The private dimension enabled the individual to engage directly with sacred writings and encouraged the idea that the capacity to seek and grasp religious truth extended not only beyond ecclesiastical bureaucrats but also beyond visionaries like Luther. Conversions to Protestantism—like conversions to Christianity in the late Roman Empire—could certainly be opportunistic. This was true whenever and wherever secular rulers took sides against Catholicism, whether in various cities and regions on the continent or in England, as the half-century reign of the powerful, popular, and politically astute Elizabeth I provided time for the reformed faith to take root as the norm rather than as a dissident creed. But most of these conversions in Northern Europe and England, whatever worldly advantage may have accrued to the convert (as in the case of John Donne), were not forced in the sense that nearly all conversions to Christianity from Judaism and Islam after 1391 in Spain must be suspected, if not presumed, to have been forced. When the blood of a people is running in the streets, its communities being destroyed, and its possessions confiscated, how is it possible to speak of truly “voluntary” conversion? By contrast, the rise of Protestantism in its many forms was a widespread shift of ideas, spread by a medium with greater power to disseminate information and change cultures than the world had ever seen.
Yet the printing press had another effect: it was also a more efficient medium for spreading hatred. The idea of the Reformation as a movement for “religious tolerance” in the modern sense, with the big, bad Catholic Church as the sole villain, is both an erroneous and an anachronistic concept. Nowhere is this misguided notion more prevalent than in the United States, where we love to tell ourselves that, from the very beginning, we were a people who upheld religious tolerance. It does not fit our national religious myth to acknowledge that the Puritans who established the Massachusetts Bay Colony lost no time in exiling religious dissidents. It took 150 years, the Enlightenment, and more instruction in the horror of theocracies in the Old World before the United States of America became the first nation on the planet to uphold the legal separation of church and state. The early Puritan immigrants had learned their lessons from Old World forebears who were fanatics as well as visionaries. Zwingli, Calvin, and Luther were all great figures in religious history, but they were as hostile to freedom of conscience for those who disagreed with them as the leaders of the Catholic Church were to all Protestants. The printing press spread not only Luther’s and Calvin’s vernacular translations of the Bible but the former’s scurrilous polemics against Jews and the latter’s prescriptions for informing on any fellow citizen suspected of religious unorthodoxy. The early Reformation, precisely because its voluntary conversions were rooted in the idea that individuals could approach God and the truth for themselves, contained the seeds of more conversions and different faiths. But the Protestant churches that had already achieved majority status and political power were not ready or willing to tolerate those faiths on their own turf. Not then. Not there. Not yet.
* * *
*1 The formal title of this book, first published in English in 1563, is Acts and Monuments, which emphasizes sixteenth-century Protestant martyrs. Even then, however, the work was popularly referred to as the Book of Martyrs.
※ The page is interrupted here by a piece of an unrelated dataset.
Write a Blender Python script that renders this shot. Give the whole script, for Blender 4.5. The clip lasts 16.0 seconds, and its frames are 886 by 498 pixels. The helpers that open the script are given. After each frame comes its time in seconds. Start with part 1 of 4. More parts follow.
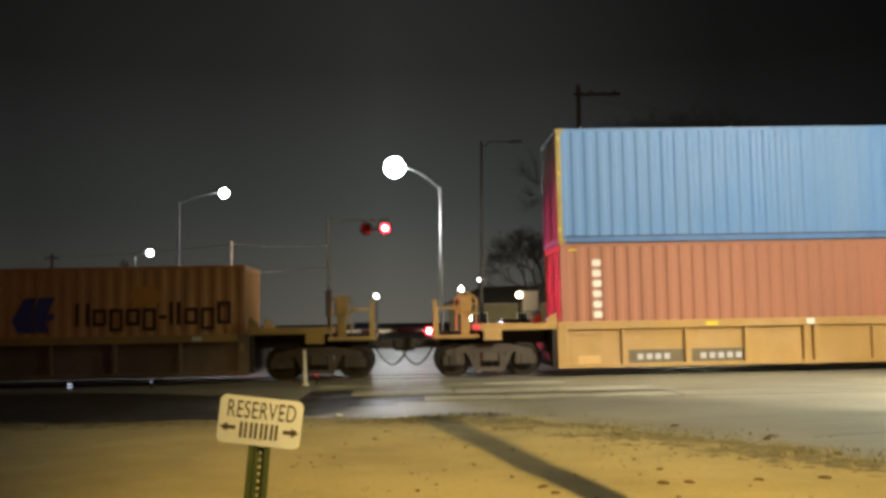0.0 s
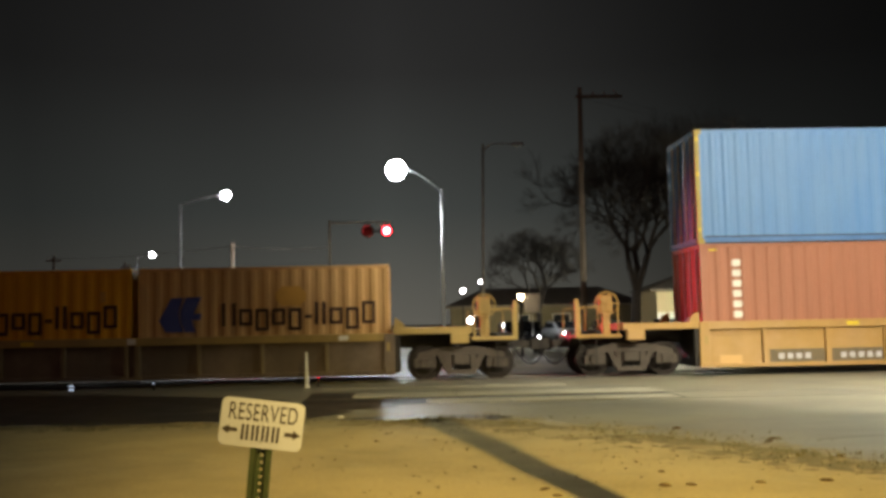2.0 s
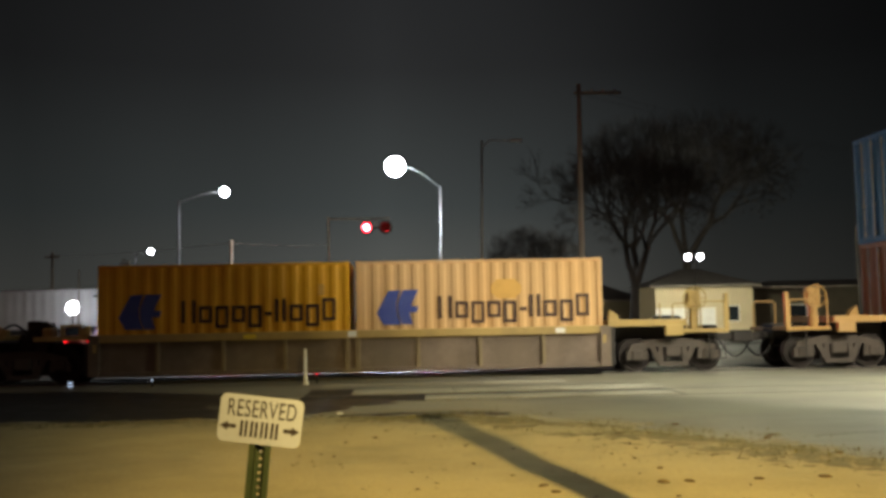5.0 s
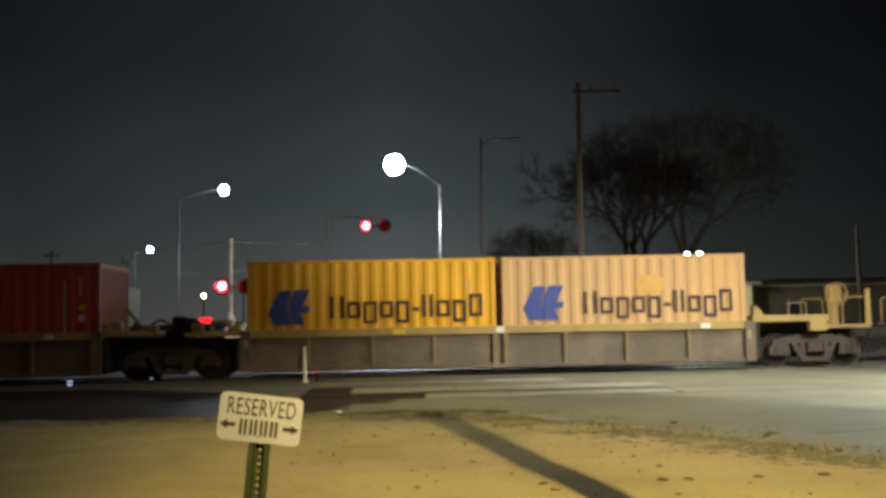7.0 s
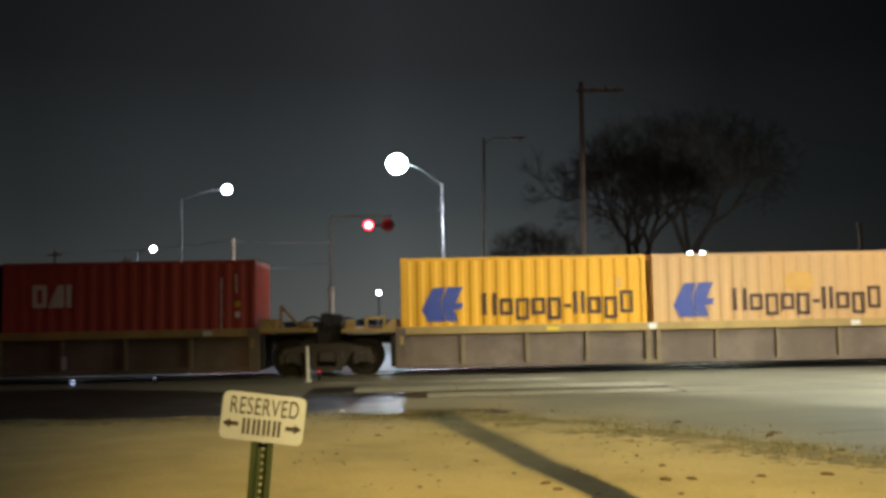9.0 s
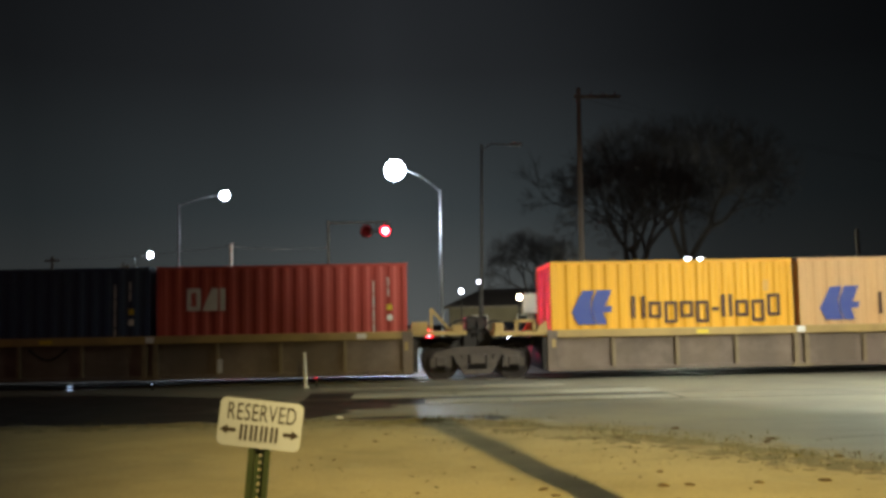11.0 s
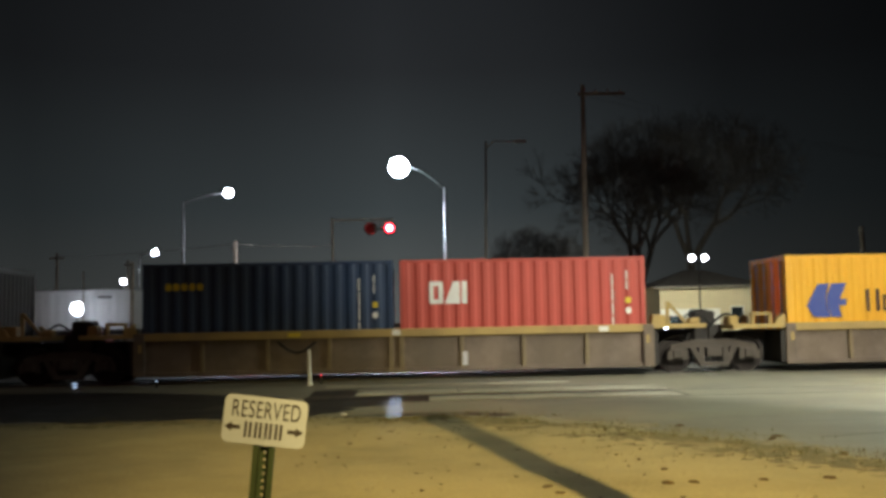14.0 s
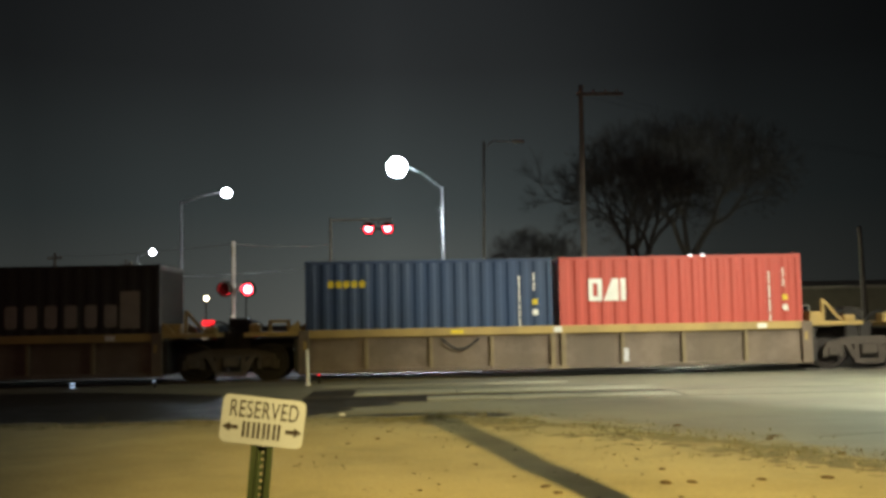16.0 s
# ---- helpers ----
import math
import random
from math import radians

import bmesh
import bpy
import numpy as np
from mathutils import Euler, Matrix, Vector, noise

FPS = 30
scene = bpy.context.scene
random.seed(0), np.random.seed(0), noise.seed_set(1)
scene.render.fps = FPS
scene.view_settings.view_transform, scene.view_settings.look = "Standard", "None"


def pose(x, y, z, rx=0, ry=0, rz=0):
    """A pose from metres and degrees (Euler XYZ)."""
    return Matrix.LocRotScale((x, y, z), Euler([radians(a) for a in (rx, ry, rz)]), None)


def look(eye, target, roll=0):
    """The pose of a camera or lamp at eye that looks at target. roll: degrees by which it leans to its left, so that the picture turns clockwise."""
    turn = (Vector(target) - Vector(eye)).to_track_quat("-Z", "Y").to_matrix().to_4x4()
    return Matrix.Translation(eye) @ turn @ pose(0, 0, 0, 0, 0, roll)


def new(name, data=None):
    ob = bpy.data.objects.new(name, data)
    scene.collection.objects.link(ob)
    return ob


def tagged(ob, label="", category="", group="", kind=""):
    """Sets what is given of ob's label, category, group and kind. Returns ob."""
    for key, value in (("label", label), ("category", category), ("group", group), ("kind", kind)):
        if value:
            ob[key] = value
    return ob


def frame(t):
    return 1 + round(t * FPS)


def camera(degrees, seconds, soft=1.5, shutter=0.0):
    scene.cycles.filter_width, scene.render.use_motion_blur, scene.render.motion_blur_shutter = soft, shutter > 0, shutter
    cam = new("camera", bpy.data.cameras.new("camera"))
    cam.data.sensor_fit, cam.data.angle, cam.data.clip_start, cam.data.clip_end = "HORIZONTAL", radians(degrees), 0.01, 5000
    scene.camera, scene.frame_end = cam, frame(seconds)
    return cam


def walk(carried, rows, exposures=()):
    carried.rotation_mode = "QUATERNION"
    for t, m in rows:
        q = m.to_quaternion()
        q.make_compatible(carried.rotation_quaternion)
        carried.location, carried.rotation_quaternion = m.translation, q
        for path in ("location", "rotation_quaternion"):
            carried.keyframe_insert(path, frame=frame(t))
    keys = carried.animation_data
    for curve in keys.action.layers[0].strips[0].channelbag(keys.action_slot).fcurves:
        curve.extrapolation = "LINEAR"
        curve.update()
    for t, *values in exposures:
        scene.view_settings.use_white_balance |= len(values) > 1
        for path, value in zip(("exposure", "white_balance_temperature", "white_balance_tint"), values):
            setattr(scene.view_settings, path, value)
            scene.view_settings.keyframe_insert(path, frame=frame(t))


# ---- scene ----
# ---- camera ----
EYE = (0.0, 0.0, 1.40)
TILT, LEAN = 4.366, 1.123
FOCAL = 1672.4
cam = camera(50.23, 16.0, soft=3.5, shutter=0.5)

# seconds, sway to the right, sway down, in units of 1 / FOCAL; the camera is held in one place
SWAY = [(0.0, -3.0, 0.4), (0.5, -4.1, 0.7), (1.0, 1.3, 3.0), (1.5, -1.0, 4.5), (2.0, -0.3, 4.5), (2.5, -0.8, 3.5),
        (3.0, -2.5, 2.0), (3.5, -3.1, 0.1), (4.0, -1.6, -0.2), (5.2, -2.5, -2.0), (6.5, -3.3, -3.5), (7.0, -3.3, -4.7),
        (7.5, 0.5, -5.0), (8.0, 2.8, -5.1), (8.5, 3.8, -6.4), (9.0, 1.6, -5.7), (10.2, -1.5, 0.5), (11.5, -3.1, 5.8),
        (12.0, -3.0, 3.4), (12.5, 0.7, -2.0), (13.0, 0.1, 0.3), (13.5, 1.5, 1.2), (14.0, 4.7, 0.1), (14.5, 3.8, 0.9),
        (15.0, 5.9, 0.6), (15.5, 0.7, 1.0), (16.0, 1.3, 0.1)]


def camera_rows():
    rows = []
    for t, right, down in SWAY:
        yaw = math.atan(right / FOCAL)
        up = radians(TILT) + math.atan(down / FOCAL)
        target = (EYE[0] - math.sin(yaw) * math.cos(up), EYE[1] + math.cos(yaw) * math.cos(up), EYE[2] + math.sin(up))
        rows.append((t, look(EYE, target, -LEAN)))
    return rows


# the camera brightens and darkens a little on its own
walk(cam, camera_rows(), exposures=((0.0, 0.17, 6750, 15), (4.0, 0.15, 6600, 14), (6.5, 0.16, 5900, 14), (9.0, 0.15, 5900, 14), (11.5, -0.04, 5750, 12), (14.2, 0.0, 5850, 12), (15.2, 0.20, 6150, 10), (16.0, 0.24, 6050, 8)))

# ---- sky and lamps ----
world = bpy.data.worlds.new("night_sky")
scene.world = world
world.use_nodes = True
wn, wl = world.node_tree.nodes, world.node_tree.links
wn.clear()
w_out, w_bg = wn.new("ShaderNodeOutputWorld"), wn.new("ShaderNodeBackground")
w_tc, w_sep = wn.new("ShaderNodeTexCoord"), wn.new("ShaderNodeSeparateXYZ")
w_up, w_side = wn.new("ShaderNodeValToRGB"), wn.new("ShaderNodeValToRGB")
w_noise, w_mul = wn.new("ShaderNodeTexNoise"), wn.new("ShaderNodeMath")
wl.new(w_tc.outputs["Generated"], w_sep.inputs[0])
wl.new(w_sep.outputs["Z"], w_up.inputs[0])
els = w_up.color_ramp.elements
els[0].position, els[0].color = 0.0, (0.046, 0.046, 0.039, 1)
els[1].position, els[1].color = 0.42, (0.0062, 0.0064, 0.0066, 1)
e = els.new(0.12)
e.color = (0.0218, 0.0250, 0.0234, 1)
e = els.new(0.26)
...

*2 Accounts of the details of this incident vary, but the quotation was widely circulated in sixteenth-century England and appears in John Foxe’s Book of Martyrs (1563).
*3 Although the story of Luther nailing the theses to the door of the university chapel in Wittenberg, where he taught theology, may be apocryphal, it is certain that on October 31 he sent a copy of the theses to the archbishop of Mainz.
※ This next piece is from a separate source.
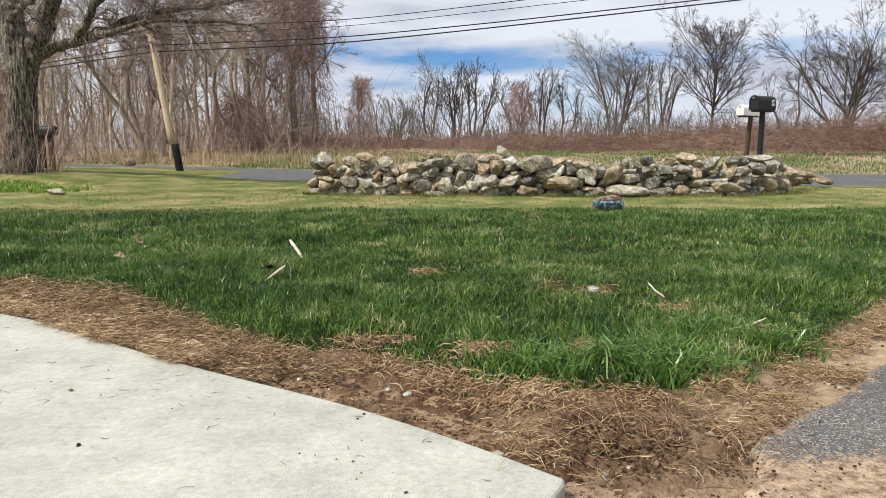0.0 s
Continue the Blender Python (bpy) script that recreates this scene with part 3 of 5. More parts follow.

*4 Chrisman believes the internal evidence provided by the style and subject matter of the pamphlet indicates that the author was indeed a woman. The writer, as Chrisman notes, talks about her recently born baby and expresses sorrow that the nun will not use the baby’s name (possibly because a Catholic nun would not consider any Protestant baptism valid and would see the infant as unentitled to a “Christian name”). Although women were much less likely to be literate than men at a time when the vast majority of the population could not read, many women from well-off, educated families—among the mercantile class as well as the aristocracy—did partake of the tutoring accorded their brothers.
9
PERSECUTION IN AN AGE OF RELIGIOUS CONVERSION
ON JULY 22, 2010, the Council of the Lutheran World Federation held a formal service of repentance in Stuttgart, Germany, expressing “deep regret and sorrow” for the sixteenth-century Lutheran persecution of Anabaptists in Europe. The Lutheran council requested forgiveness from God and from many religious denominations descended from the Anabaptists, whose name literally means “baptized again.” American denominations whose origins can be traced to the Anabaptists include Seventh-Day Adventists, Amish, Mennonites, and Hutterites. (The Catholic Church, busily fighting against all of the new forms of Christian faith, did not single out the Anabaptists for special censure.) Anabaptists fl
ed many parts of Europe as a result of persecution by Lutherans and later by Calvinists, and they brought ideas to the New World—specifically, the concept of being “born again” through adult baptism—that have influenced many evangelical faiths since the First and Second Great Awakenings.*1 Zwingli and his followers in Zürich, who had been in real danger of being killed for their Lutheran-influenced beliefs in the early 1520s, needed only a few years to begin killing believers in a new Protestant faith that practiced adult baptism. The Anabaptists rejected infant baptism because it is not mentioned in the Bible, and because (just imagine!) they were perceptive enough to understand that an infant could hardly be expected to make an informed decision embracing a particular religious faith.
It all began—like Luther’s rebellion over indulgences—with a dispute over money. This time, the issue was tithing; to be more precise, the issue was tithing that did not concede the right of a church community to select its own minister. A small village near Zürich had the temerity to elect its own pastor, one Wilhelm Reublin, without applying for approval from the Zürich Grossmünster chapter headed by Zwingli. This straightforward worldly conflict was also developing in Germany, where Luther had taken the side of wealthy central communities against peasant villages, and the Zürich city council did the same. The issue was clearly one of taxation without representation, and it set some of Zwingli’s inner circle, including an influential preacher named Konrad Grebel, against their leader. To make a long story short, the initial dispute over tithing (again, like the battle over selling indulgences) soon escalated into a larger conflict over the authority of individuals, and individual congregations, to interpret the Scriptures according to their own consciences. Baptism, at that point, became the critical issue, and after a 1525 disputation, the busybody Zürich city council issued a decree that all babies be baptized within eight days of birth; parents who refused to comply would be banished from the community.